Le propriétaire du canal doit en jouir et l’entretenir de manière à ce qu’aucun dommage ne soit causé aux propriétés riveraines ; si le canal est dégradé, la réparation peut en être exigée, sans préjudice des dommages-intérêts pour les pertes qui auraient été occasionnées par l’infiltration des eaux ou autrement. Le propriétaire est tenu de faire le curage du canal qui lui appartient ; les riverains qui peuvent avoir à craindre ou qui subissent du dommage à raison du défaut de curage ont le droit de traduire le propriétaire devant le juge de paix, qui connaît, en général, des actions relatives au curage des canaux servant au mouvement des usines, lorsque les droits de propriété ou de servitude ne sont pas contestés. Si le propriétaire du canal l’est aussi des francs-bords, il peut et doit s’en servir pour le passage des ouvriers qui travaillent au curage, et le dépôt des matériaux qui en proviennent ; s’il n’a pas la propriété, il est néanmoins en droit de passer et de faire tout ce qui est nécessaire au curage. Les frais du curage sont au compte du propriétaire du canal, lequel supporte aussi l’indemnité qui pourrait être due à raison du dommage que l’opération aurait causé.

Le canal de fuite d’un moulin à eau, quand il a été creusé de main d’homme, est présumé faire partie du moulin ; il comporte les mêmes droits, et impose les mêmes obligations que le canal de dérivation proprement dit. Le maître de ce canal, s’il n’est pas propriétaire des bords, peut, quand il procède au curage, rejeter, à la distance fixée, soit par convention, soit par l’usage des lieux, les vases et les boues sur les propriétés riveraines.

Canaux de dessèchement. Voy. Dessèchement.

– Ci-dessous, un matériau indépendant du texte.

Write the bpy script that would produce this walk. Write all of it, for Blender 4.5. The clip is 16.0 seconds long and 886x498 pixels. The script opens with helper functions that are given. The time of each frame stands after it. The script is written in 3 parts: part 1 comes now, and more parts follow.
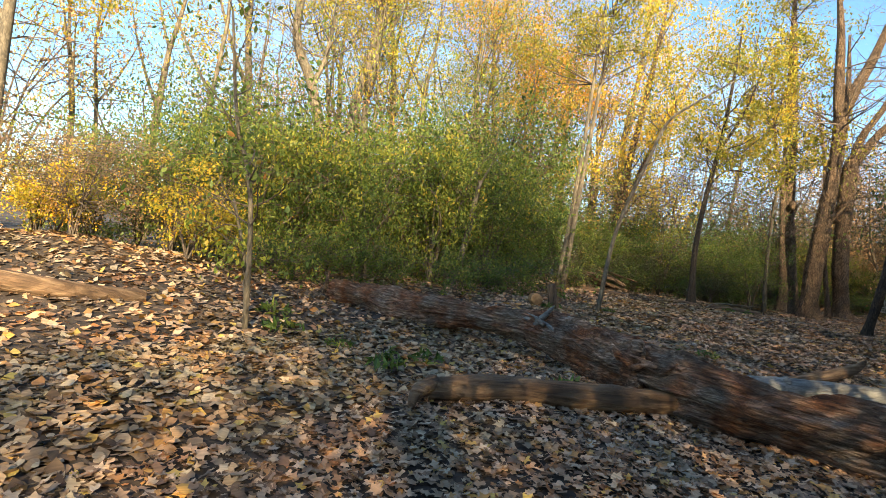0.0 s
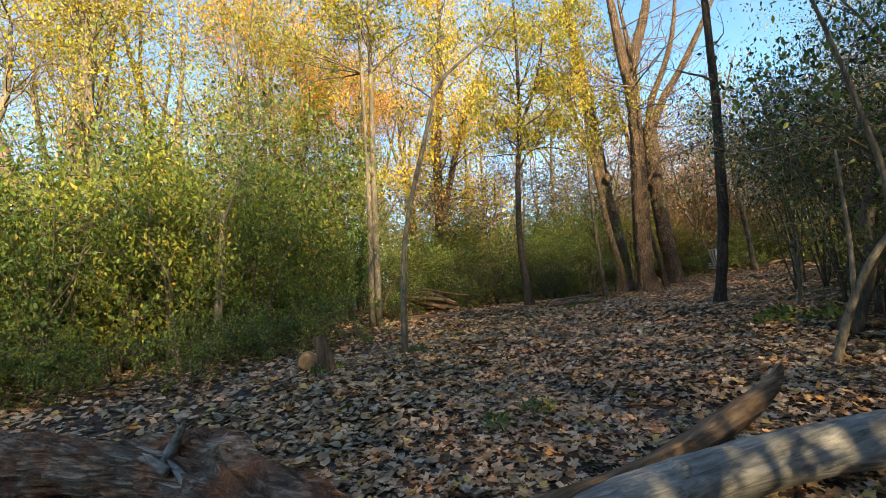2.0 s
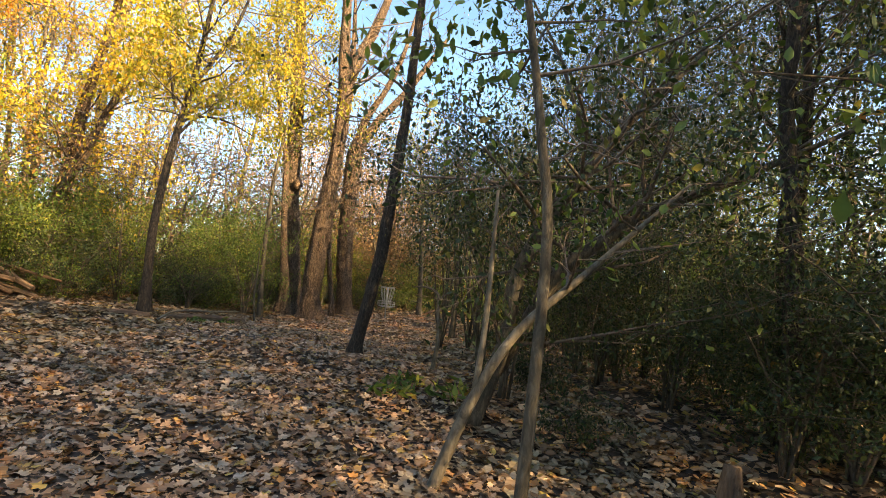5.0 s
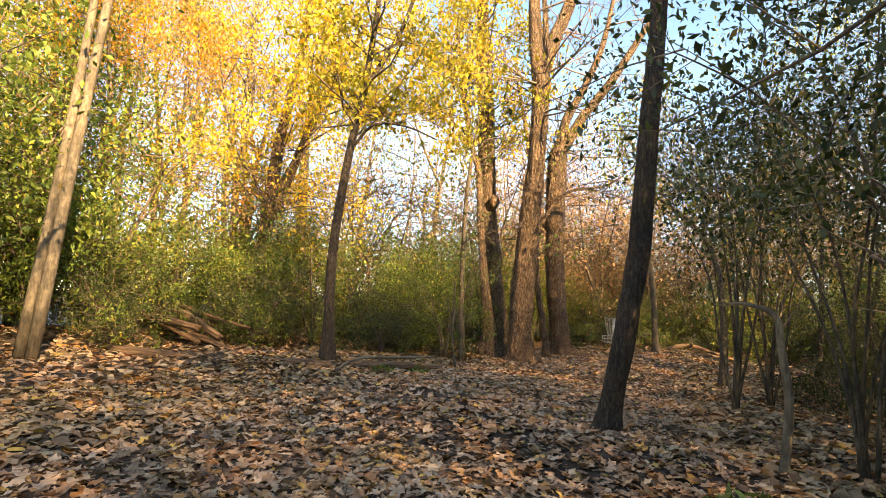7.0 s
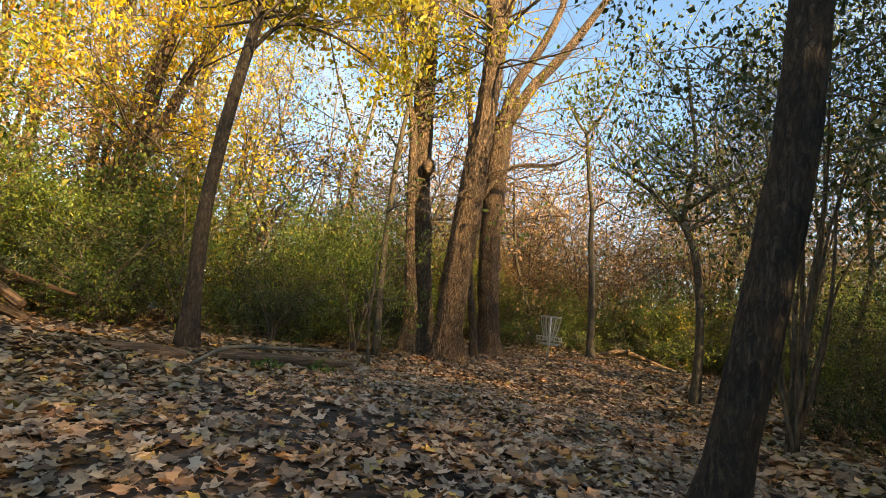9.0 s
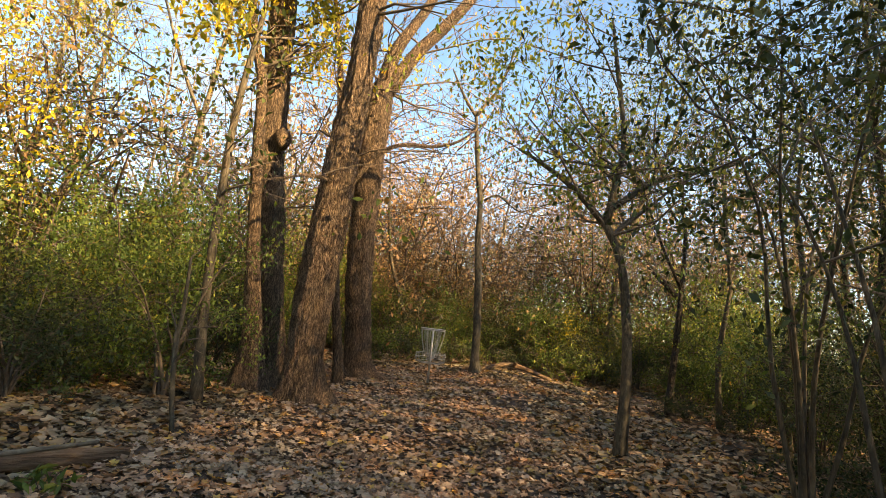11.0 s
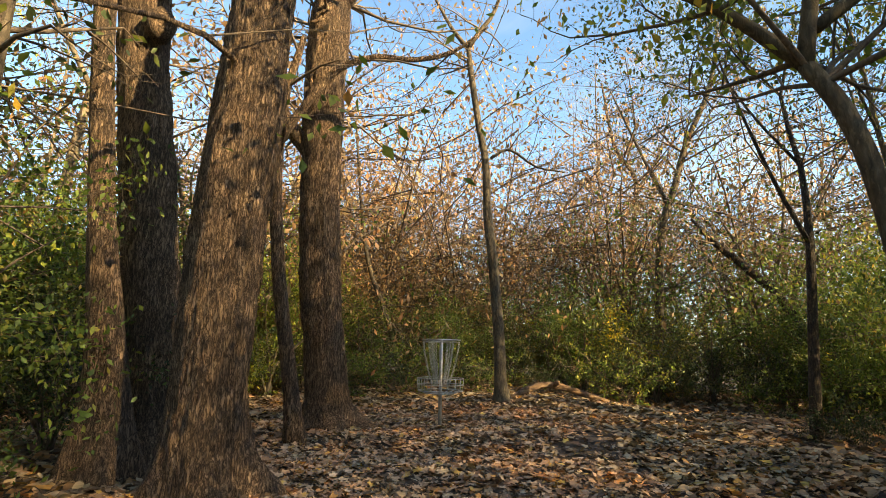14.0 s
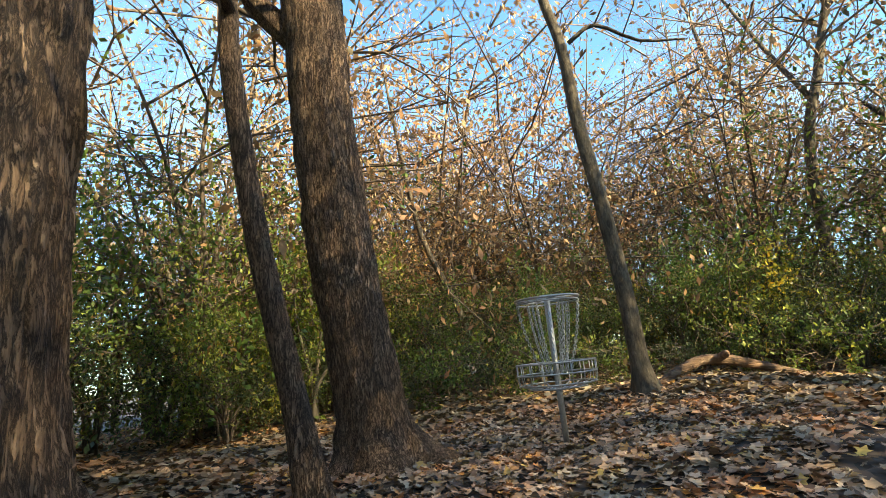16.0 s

Canaux d’irrigation. Voy. Irrigations.

Canaux de navigation. Quand les propriétaires des terrains sur lesquels ces canaux doivent être établis, après la publication de la loi qui a ordonné ou autorisé les travaux, ne sont pas tombés d’accord avec l’administration ou avec les concessionnaires, il est procédé à la prise des terrains dans les formes et avec les garanties des lois de l’expropriation pour cause d’utilité publique ; ils sont tenus de souffrir l’expropriation même pour le chemin de halage, les contrefossés, et toutes les dépendances des canaux. Lorsqu’un canal emprunte des parties du lit d’un cours d’eau navigable, les riverains sont tenus de livrer pour le chemin de halage, le terrain qui doit leur être acheté ; il en est de même pour les portions de terrain bordant un canal établi sur des parties d’un cours d’eau non navigable : dans ce dernier cas, la perte de l’usage des eaux donne droit à une indemnité. L’emploi, par un canal, du lit sur lequel coulent des eaux non navigables, ne donne aux riverains aucun droit à une indemnité ; il n’en est dû que pour l’établissement du chemin de halage. On doit aussi indemniser les riverains d’un cours d’eau, incorporé dans un canal, de la perte du droit de pêche, du détournement des eaux pour l’alimentation du canal, du dommage causé par les infiltrations. — Quand l’État fait la concession d’un canal, il n’en aliène pas la propriété, mais seulement la jouissance ; il s’ensuit que l’on ne peut acquérir par prescription aucune partie d’un canal de navigation, qu’il ait été construit par l’État, ou par une compagnie, ou un particulier concessionnaire.

Les canaux de navigation sont régis par les règlements généraux de la voirie fluviale ; il est donc défendu d’y jeter ou d’y déposer aucun objet pouvant embarrasser ou atterrir le lit, de circuler sur le chemin de halage dans un intérêt autre que celui de la navigation, de faire aucune manœuvre qui puisse nuire à la sûreté et à la liberté de la navigation. Les règlements particuliers relatifs à la police de chaque canal, lesquels sont arrêtés par le préfet, sont obligatoires pour les particuliers, sous peine d’être traduits devant le tribunal de police. — Les usurpations sur les francs-bords des canaux navigables et des rigoles qui les alimentent, les dégradations commises aux talus, à tous les ouvrages d’art et aux dépendances du canal constituent des contraventions de grande voirie, justiciables du conseil de préfecture. S’il s’élève des questions d’interprétation de titres de propriété, de servitude, d’anciens usages des eaux, les tribunaux civils sont seuls compétents pour en juger.